Saban served on President Clinton’s Export Council advising the White House. But Saban really made his mark pulling strings for former AIPAC lobbyist Martin Indyk’s installation as U.S. ambassador to Israel in 1995. This was no easy feat. As a foreign national, Indyk first had to receive rush preferential naturalization to become a citizen eligible to serve as a U.S. ambassador. Indyk’s overshadowing accomplishment while in Israel was having his security clearances revoked for mishandling classified information.
Indyk’s lack of achievements for the American people were exceeded only by Clinton appointee Dennis Ross’ failures as Middle East envoy during critical peace negotiations. Ross’ biases manifested themselves in his utter failure to push for a fair and contiguous territory for Palestinians. This earned the American team a revealing nickname: “Israel’s lawyer." After leaving the Clinton administration, Ross retired to a think-tank founded by AIPAC board members. Indyk found a newer and even more influential niche to call home. In 2002 Haim Saban pledged $13 million to carve the new Saban Center for Middle East Policy out of the staid old Brookings Institution. Martin Indyk became its director. In 2003 Brookings was the single most cited think-tank in the American news media. The Saban Center played a vital public relations role by creating the illusion of full spectrum political support for the U.S. invasion of Iraq. Brookings’ exhortations for war, immortalized by Martin Indyk’s essay “Lock and Load,” assured Americans that Saddam Hussein probably possessed weapons of mass destruction but that in any case Iraq could only be neutralized by U.S. military force if the U.S. moved quickly enough. Was all of this pay-to-play? Probably, though not necessarily criminally so. One must fast-forward to the 2008 Obama versus Clinton showdown for the Democratic Party presidential nomination to find a closer resemblance to Chicago-machine-style patronage for the highest bidder.

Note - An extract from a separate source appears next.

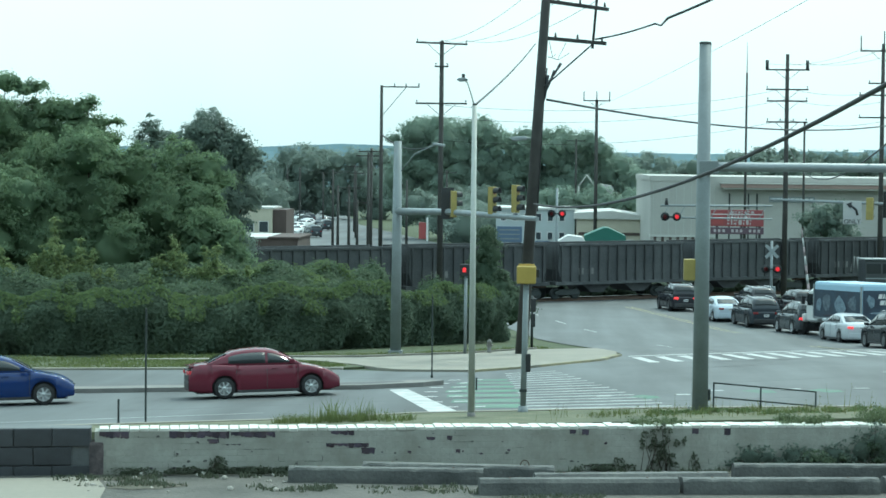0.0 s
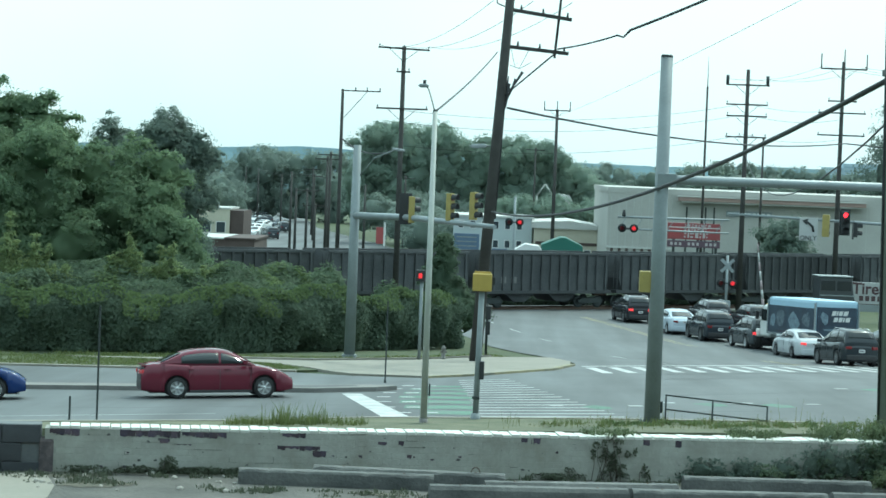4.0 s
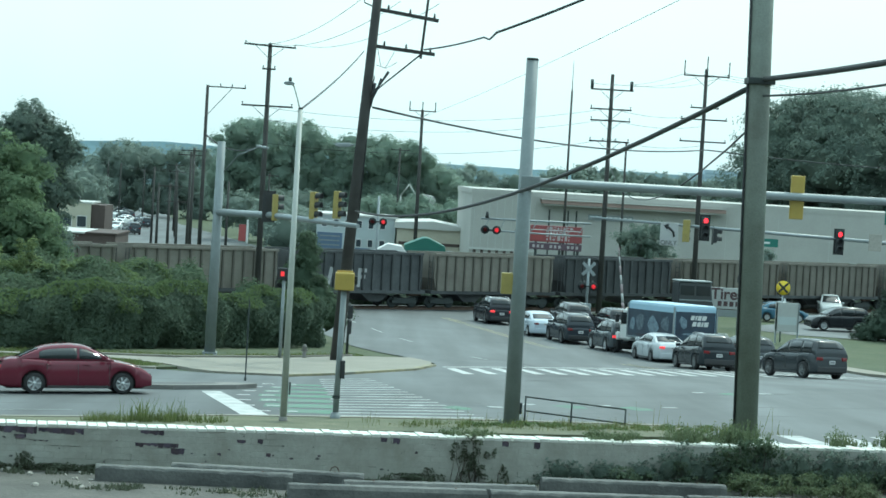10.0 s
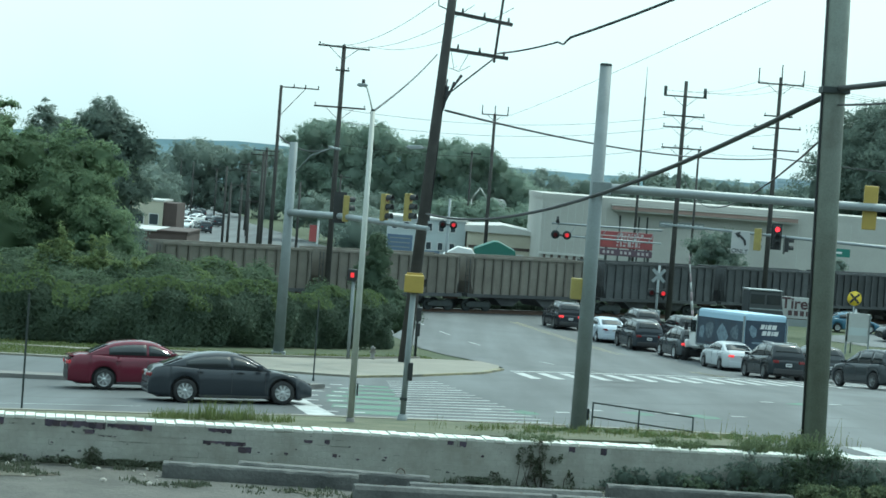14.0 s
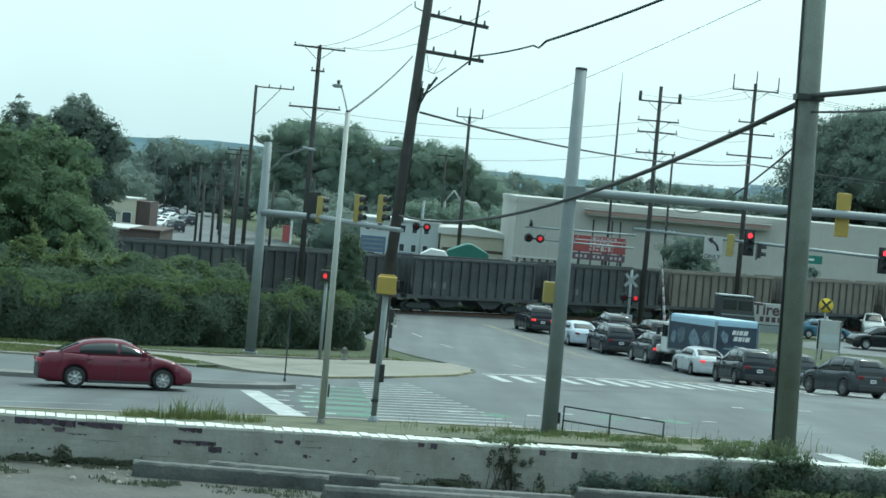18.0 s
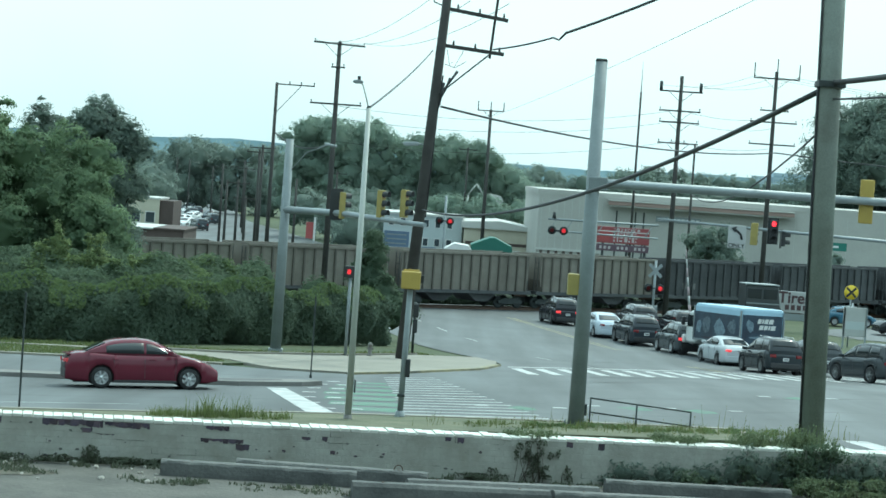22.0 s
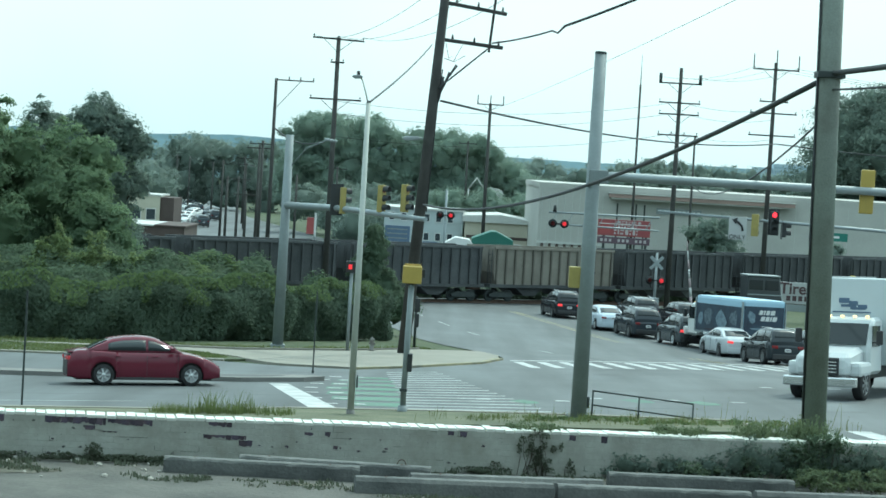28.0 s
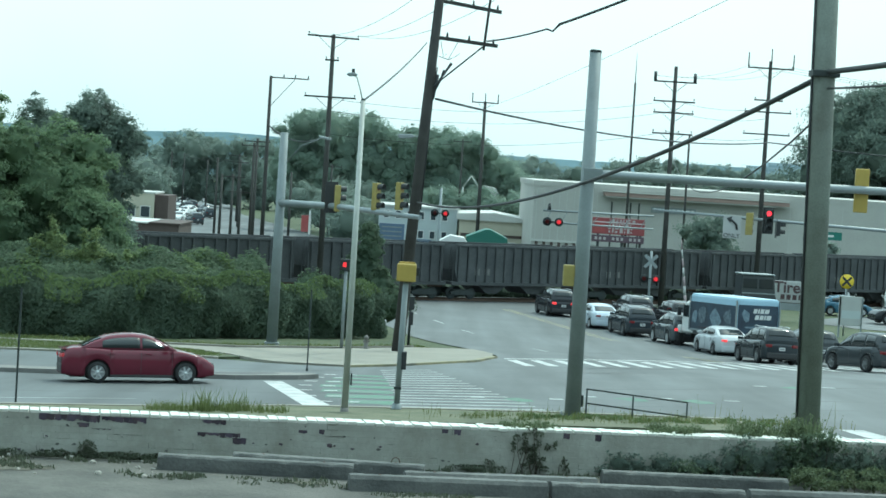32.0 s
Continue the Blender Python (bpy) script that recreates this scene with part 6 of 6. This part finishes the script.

Anxiety again overcame Haim Saban when he offered two superdelegates at the Young Democrats of America a $1 million contribution to their nonprofit in return for throwing their support to Hillary Clinton. Four independent witnesses claimed this crude pay-to-play gambit occurred right before the North Carolina and Indiana primaries, though Saban denied it and no criminal charges were ever filed. It is hard to see the substantive difference between Saban and Blagojevich, beyond one acting as a president purchaser and the other as a Senate seller. But there is in fact a much bigger difference: the Israel lobby ‘s prosecutorial immunity, which was institutionalized in secret by the U.S. Justice Department during the 1960s. From this perspective, Saban’s move can be seen along a much larger continuum of efforts to secure sensitive Middle East policy posts in order to steer U.S. policy toward Israeli objectives. Though many appear to violate the law, few are ever even investigated.
Saban and the Middle East not Blagojevich and Illinois are why this sudden and unexpected law enforcement intrusion into the quiet realm of pay-to-play matters. The hapless governor of Illinois enjoys neither Saban’s finesse nor prosecutorial immunity. But Blagojevich’s gambit does direct unwanted attention to larger pay-to-play forces in continuous operation behind the scenes in Washington. The scandal may take pressure off Obama to acquiesce to the subtle but omnipresent mandates of the Israel lobby. After all, Obama, with his decisive, grassroots-powered win, doesn’t appear to owe Saban or AIPAC’s team any political debts for past services rendered. Like Rahm Emanuel and to some extent Hillary Clinton, they are but opportunistic latecomers to Obama’s movement. If Emanuel was captured implicating himself on tape with Blagojevich, he could quickly become dead weight to the new Camelot. Given the current spotlight on pay-to-play, a Ross and Indyk comeback in light of Saban’s latest tawdry gambit could begin to weigh on Obama’s most valued personal commodities credibility and integrity and not just the already long-tarnished Middle East political appointee process.
The stakes could not be higher. Ross has already issued an error-laden, blustering manifesto that is little more than a roadmap for U.S. military strikes on Iran. Will the crudest forms of pay-to-play ultimately win out? If we see Dennis Ross and Martin Indyk join other AIPAC veterans streaming into sensitive posts, the answer will be clear.